> **THE EXERCISE**
Report every line below that holds the word "with".
— begin GIVEN DATA —
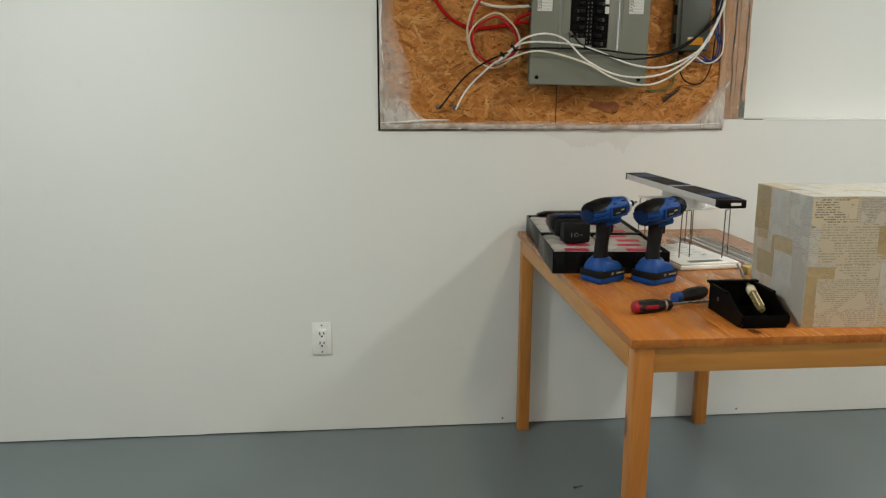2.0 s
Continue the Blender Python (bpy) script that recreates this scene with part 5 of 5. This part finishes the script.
# ---------------------------------------------------------------- decoupage box
def paper_box():
    W, D, H = 0.302, 0.236, 0.264
    t = thing("papered_box", pose(0.8185, 2.026, top_at(2.026), -0.78, 0, -2.2), "square box covered in scraps of old printed pages", "box")
    box_part("box_core", (0, 0, 0, W, D, H), "page_cream", t, 0.0008)
    rnd = random.Random(21)

    def scrap(face, u0, v0, u1, v1, lift, page):
        """One pasted page scrap on a face, with its own print direction."""
        put = {"front": lambda u, v, h: (u, -h, v), "left": lambda u, v, h: (-h, D - u, v), "top": lambda u, v, h: (u, v, H + h),
               "right": lambda u, v, h: (W + h, u, v), "back": lambda u, v, h: (W - u, D + h, v)}[face]
        bm = bmesh.new()
        uvl = bm.loops.layers.uv.new("UVMap")
        j = lambda: rnd.uniform(-0.0012, 0.0012)
        flat = [(u0 + j(), v0 + j()), (u1 + j(), v0 + j()), (u1 + j(), v1 + j()), (u0 + j(), v1 + j())]
        lim = {"front": (W, H), "left": (D, H), "top": (W, D), "right": (D, H), "back": (W, H)}[face]
        flat = [(min(lim[0], max(0, u)), min(lim[1], max(0, v))) for u, v in flat]
        low = [bm.verts.new(put(u, v, -0.0005)) for u, v in flat]
        top = [bm.verts.new(put(u, v, lift)) for u, v in flat]
        faces = [bm.faces.new(top)] + [bm.faces.new((low[k], low[(k + 1) % 4], top[(k + 1) % 4], top[k])) for k in range(4)]
        turn90, ou, ov = rnd.random() < {"front": 0.0, "left": 0.15}.get(face, 0.25), rnd.uniform(0, 3), rnd.uniform(0, 3)
        where = {}
        for (u, v), a, b in zip(flat, low, top):
            where[a], where[b] = (u, v), (u, v)
        for f in faces:
            for lp in f.loops:
                u, v = where[lp.vert]
                lp[uvl].uv = (v + ou, u + ov) if turn90 else (u + ou, v + ov)
        bmesh.ops.recalc_face_normals(bm, faces=bm.faces)
        part("page_scrap", bm, page, t)

    for face, (fw, fh) in (("front", (W, H)), ("left", (D, H)), ("top", (W, D)), ("right", (D, H)), ("back", (W, H))):
        nx, ny = (4, 4) if face in ("front", "left", "top") else (2, 2)
        order = [(i, k) for i in range(nx) for k in range(ny)]
        rnd.shuffle(order)
        for q, (i, k) in enumerate(order):
            cx, cy = fw * (i + 0.5) / nx + rnd.uniform(-0.02, 0.02), fh * (k + 0.5) / ny + rnd.uniform(-0.02, 0.02)
            sx, sy = fw / nx * rnd.uniform(0.45, 0.85), fh / ny * rnd.uniform(0.45, 0.85)
            a, b = (0 if i == 0 else max(0, cx - sx)), (fw if i == nx - 1 else min(fw, cx + sx))
            c, d = (0 if k == 0 else max(0, cy - sy)), (fh if k == ny - 1 else min(fh, cy + sy))
            pages = ("page_white", "page_blue", "page_white", "page_grey") if face == "top" else ("page_white", "page_cream", "page_white", "page_grey", "page_tan") if face == "left" else ("page_cream", "page_white", "page_cream", "page_grey", "page_tan")
            scrap(face, a, c, b, d, 0.0003 + 0.00002 * q, pages[q % len(pages)])
    # larger scraps pasted over the rest
    for q, (face, a, c, b, d, page) in enumerate((
            ("left", 0.0, 0.168, 0.066, H, "page_tan"), ("left", 0.066, 0.160, 0.074, H, "page_cream"), ("left", 0.074, 0.166, 0.148, H, "page_blue"), ("left", 0.148, 0.162, 0.153, H, "page_cream"),
            ("left", 0.153, 0.160, D, H, "page_blue"), ("left", 0.018, 0.148, 0.064, 0.168, "page_tan"), ("left", 0.094, 0.136, 0.172, 0.168, "page_tan"), ("left", 0.024, 0.072, 0.098, 0.124, "page_tan"),
            ("left", 0.100, 0.040, 0.176, 0.134, "page_white"), ("left", 0.178, 0.030, D, 0.150, "page_grey"), ("left", 0.0, 0.0, 0.050, 0.068, "page_blue"),
            ("front", 0.0, 0.204, 0.090, 0.261, "page_bold"), ("front", 0.090, 0.200, 0.098, H, "page_cream"), ("front", 0.098, 0.206, 0.156, H, "page_grey"), ("front", 0.156, 0.200, 0.160, H, "page_white"),
            ("front", 0.160, 0.206, 0.224, H, "page_grey"), ("front", 0.224, 0.208, 0.262, H, "page_white"), ("front", 0.260, 0.210, W, 0.262, "page_tan"),
            ("front", 0.138, 0.150, 0.226, 0.206, "page_tan"), ("front", 0.020, 0.130, 0.138, 0.212, "page_cream"), ("front", 0.226, 0.140, 0.274, 0.208, "page_cream"), ("front", 0.274, 0.130, W, 0.208, "page_grey"),
            ("front", 0.022, 0.0, 0.150, 0.100, "page_cream"), ("front", 0.0, 0.0, 0.022, 0.106, "page_tan"), ("front", 0.150, 0.050, 0.240, 0.130, "page_white"),
            ("top", 0.0, 0.0, W, 0.026, "page_white"), ("top", 0.0, 0.0, 0.090, 0.014, "page_cream"), ("top", 0.0, 0.120, 0.040, D, "page_tan"), ("top", 0.085, 0.090, 0.210, 0.190, "page_cream"),
            ("top", 0.040, 0.026, 0.110, 0.120, "page_blue"), ("top", 0.180, 0.030, 0.250, 0.110, "page_blue"))):
        scrap(face, a, c, b, d, 0.0007 + 0.000015 * q, page)


paper_box()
— end GIVEN DATA —
> **RESULT OF THIS TASK**
Continue the Blender Python (bpy) script that recreates this scene with part 5 of 5. This part finishes the script.
        """One pasted page scrap on a face, with its own print direction."""